──────── SUPPLIED INFORMATION

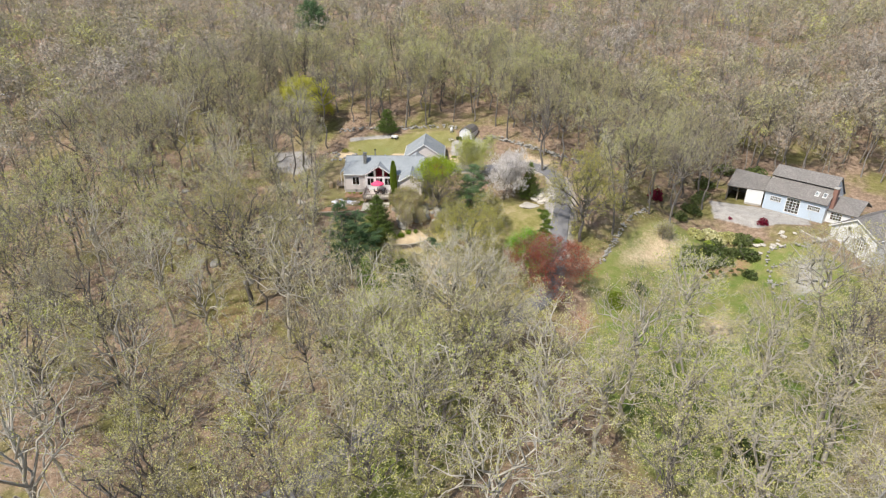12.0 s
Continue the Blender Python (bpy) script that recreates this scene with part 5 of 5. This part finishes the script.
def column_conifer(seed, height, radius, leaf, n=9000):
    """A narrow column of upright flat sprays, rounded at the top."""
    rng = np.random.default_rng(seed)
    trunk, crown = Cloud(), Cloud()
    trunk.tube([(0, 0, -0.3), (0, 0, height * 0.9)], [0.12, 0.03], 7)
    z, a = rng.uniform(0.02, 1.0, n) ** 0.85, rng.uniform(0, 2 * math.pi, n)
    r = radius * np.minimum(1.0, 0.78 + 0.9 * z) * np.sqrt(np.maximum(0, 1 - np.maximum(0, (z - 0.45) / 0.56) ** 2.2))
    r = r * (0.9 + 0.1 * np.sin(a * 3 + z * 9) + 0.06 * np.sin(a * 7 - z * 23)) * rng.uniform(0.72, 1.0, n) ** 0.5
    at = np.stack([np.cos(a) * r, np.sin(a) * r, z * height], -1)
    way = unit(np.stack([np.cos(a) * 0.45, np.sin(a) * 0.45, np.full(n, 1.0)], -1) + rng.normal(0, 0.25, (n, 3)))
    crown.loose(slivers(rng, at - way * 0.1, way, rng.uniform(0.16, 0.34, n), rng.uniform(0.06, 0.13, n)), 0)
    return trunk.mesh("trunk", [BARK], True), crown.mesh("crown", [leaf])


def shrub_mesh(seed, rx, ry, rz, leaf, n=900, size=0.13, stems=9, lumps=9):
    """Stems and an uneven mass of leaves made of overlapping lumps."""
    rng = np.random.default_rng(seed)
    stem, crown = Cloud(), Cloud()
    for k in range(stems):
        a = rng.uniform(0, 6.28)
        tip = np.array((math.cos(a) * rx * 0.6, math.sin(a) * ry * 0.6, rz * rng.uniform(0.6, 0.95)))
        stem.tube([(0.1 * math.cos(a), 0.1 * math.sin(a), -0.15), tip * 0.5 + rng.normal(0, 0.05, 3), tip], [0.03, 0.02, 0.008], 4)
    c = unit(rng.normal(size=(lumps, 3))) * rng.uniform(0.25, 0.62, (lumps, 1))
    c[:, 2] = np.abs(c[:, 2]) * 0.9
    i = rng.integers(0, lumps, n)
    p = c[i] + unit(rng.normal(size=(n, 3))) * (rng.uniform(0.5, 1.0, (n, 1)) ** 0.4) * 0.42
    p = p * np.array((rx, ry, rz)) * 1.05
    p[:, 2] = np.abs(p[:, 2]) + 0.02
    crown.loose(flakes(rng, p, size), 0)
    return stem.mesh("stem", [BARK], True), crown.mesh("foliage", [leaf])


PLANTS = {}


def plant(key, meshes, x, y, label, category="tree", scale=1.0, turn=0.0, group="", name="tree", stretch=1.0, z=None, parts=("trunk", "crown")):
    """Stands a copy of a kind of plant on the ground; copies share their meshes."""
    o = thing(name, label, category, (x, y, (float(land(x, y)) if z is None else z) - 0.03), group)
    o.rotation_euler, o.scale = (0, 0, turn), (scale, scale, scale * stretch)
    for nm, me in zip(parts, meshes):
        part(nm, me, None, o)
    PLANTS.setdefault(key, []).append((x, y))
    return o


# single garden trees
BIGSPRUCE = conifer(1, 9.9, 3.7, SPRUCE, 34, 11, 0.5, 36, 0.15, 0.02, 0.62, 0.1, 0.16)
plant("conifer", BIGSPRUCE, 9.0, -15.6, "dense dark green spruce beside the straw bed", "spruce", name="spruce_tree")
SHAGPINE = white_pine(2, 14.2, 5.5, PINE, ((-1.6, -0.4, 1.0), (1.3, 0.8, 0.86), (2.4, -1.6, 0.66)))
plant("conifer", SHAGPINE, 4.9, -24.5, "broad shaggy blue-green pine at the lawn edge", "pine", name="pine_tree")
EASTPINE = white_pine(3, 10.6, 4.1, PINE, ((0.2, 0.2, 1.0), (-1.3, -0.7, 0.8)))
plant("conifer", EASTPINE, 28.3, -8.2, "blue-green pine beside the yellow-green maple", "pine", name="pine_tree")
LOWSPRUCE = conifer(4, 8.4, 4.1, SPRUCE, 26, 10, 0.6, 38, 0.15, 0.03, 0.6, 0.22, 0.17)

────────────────

All of the lines above should be retyped precisely, apart from the pictures.

**SOLUTION FOR THIS EXERCISE**
12.0 s
Continue the Blender Python (bpy) script that recreates this scene with part 5 of 5. This part finishes the script.
def column_conifer(seed, height, radius, leaf, n=9000):
    """A narrow column of upright flat sprays, rounded at the top."""
    rng = np.random.default_rng(seed)
    trunk, crown = Cloud(), Cloud()
    trunk.tube([(0, 0, -0.3), (0, 0, height * 0.9)], [0.12, 0.03], 7)
    z, a = rng.uniform(0.02, 1.0, n) ** 0.85, rng.uniform(0, 2 * math.pi, n)
    r = radius * np.minimum(1.0, 0.78 + 0.9 * z) * np.sqrt(np.maximum(0, 1 - np.maximum(0, (z - 0.45) / 0.56) ** 2.2))
    r = r * (0.9 + 0.1 * np.sin(a * 3 + z * 9) + 0.06 * np.sin(a * 7 - z * 23)) * rng.uniform(0.72, 1.0, n) ** 0.5
    at = np.stack([np.cos(a) * r, np.sin(a) * r, z * height], -1)
    way = unit(np.stack([np.cos(a) * 0.45, np.sin(a) * 0.45, np.full(n, 1.0)], -1) + rng.normal(0, 0.25, (n, 3)))
    crown.loose(slivers(rng, at - way * 0.1, way, rng.uniform(0.16, 0.34, n), rng.uniform(0.06, 0.13, n)), 0)
    return trunk.mesh("trunk", [BARK], True), crown.mesh("crown", [leaf])


def shrub_mesh(seed, rx, ry, rz, leaf, n=900, size=0.13, stems=9, lumps=9):
    """Stems and an uneven mass of leaves made of overlapping lumps."""
    rng = np.random.default_rng(seed)
    stem, crown = Cloud(), Cloud()
    for k in range(stems):
        a = rng.uniform(0, 6.28)
        tip = np.array((math.cos(a) * rx * 0.6, math.sin(a) * ry * 0.6, rz * rng.uniform(0.6, 0.95)))
        stem.tube([(0.1 * math.cos(a), 0.1 * math.sin(a), -0.15), tip * 0.5 + rng.normal(0, 0.05, 3), tip], [0.03, 0.02, 0.008], 4)
    c = unit(rng.normal(size=(lumps, 3))) * rng.uniform(0.25, 0.62, (lumps, 1))
    c[:, 2] = np.abs(c[:, 2]) * 0.9
    i = rng.integers(0, lumps, n)
    p = c[i] + unit(rng.normal(size=(n, 3))) * (rng.uniform(0.5, 1.0, (n, 1)) ** 0.4) * 0.42
    p = p * np.array((rx, ry, rz)) * 1.05
    p[:, 2] = np.abs(p[:, 2]) + 0.02
    crown.loose(flakes(rng, p, size), 0)
    return stem.mesh("stem", [BARK], True), crown.mesh("foliage", [leaf])


PLANTS = {}


def plant(key, meshes, x, y, label, category="tree", scale=1.0, turn=0.0, group="", name="tree", stretch=1.0, z=None, parts=("trunk", "crown")):
    """Stands a copy of a kind of plant on the ground; copies share their meshes."""
    o = thing(name, label, category, (x, y, (float(land(x, y)) if z is None else z) - 0.03), group)
    o.rotation_euler, o.scale = (0, 0, turn), (scale, scale, scale * stretch)
    for nm, me in zip(parts, meshes):
        part(nm, me, None, o)
    PLANTS.setdefault(key, []).append((x, y))
    return o


# single garden trees
BIGSPRUCE = conifer(1, 9.9, 3.7, SPRUCE, 34, 11, 0.5, 36, 0.15, 0.02, 0.62, 0.1, 0.16)
plant("conifer", BIGSPRUCE, 9.0, -15.6, "dense dark green spruce beside the straw bed", "spruce", name="spruce_tree")
SHAGPINE = white_pine(2, 14.2, 5.5, PINE, ((-1.6, -0.4, 1.0), (1.3, 0.8, 0.86), (2.4, -1.6, 0.66)))
plant("conifer", SHAGPINE, 4.9, -24.5, "broad shaggy blue-green pine at the lawn edge", "pine", name="pine_tree")
EASTPINE = white_pine(3, 10.6, 4.1, PINE, ((0.2, 0.2, 1.0), (-1.3, -0.7, 0.8)))
plant("conifer", EASTPINE, 28.3, -8.2, "blue-green pine beside the yellow-green maple", "pine", name="pine_tree")
LOWSPRUCE = conifer(4, 8.4, 4.1, SPRUCE, 26, 10, 0.6, 38, 0.15, 0.03, 0.6, 0.22, 0.17)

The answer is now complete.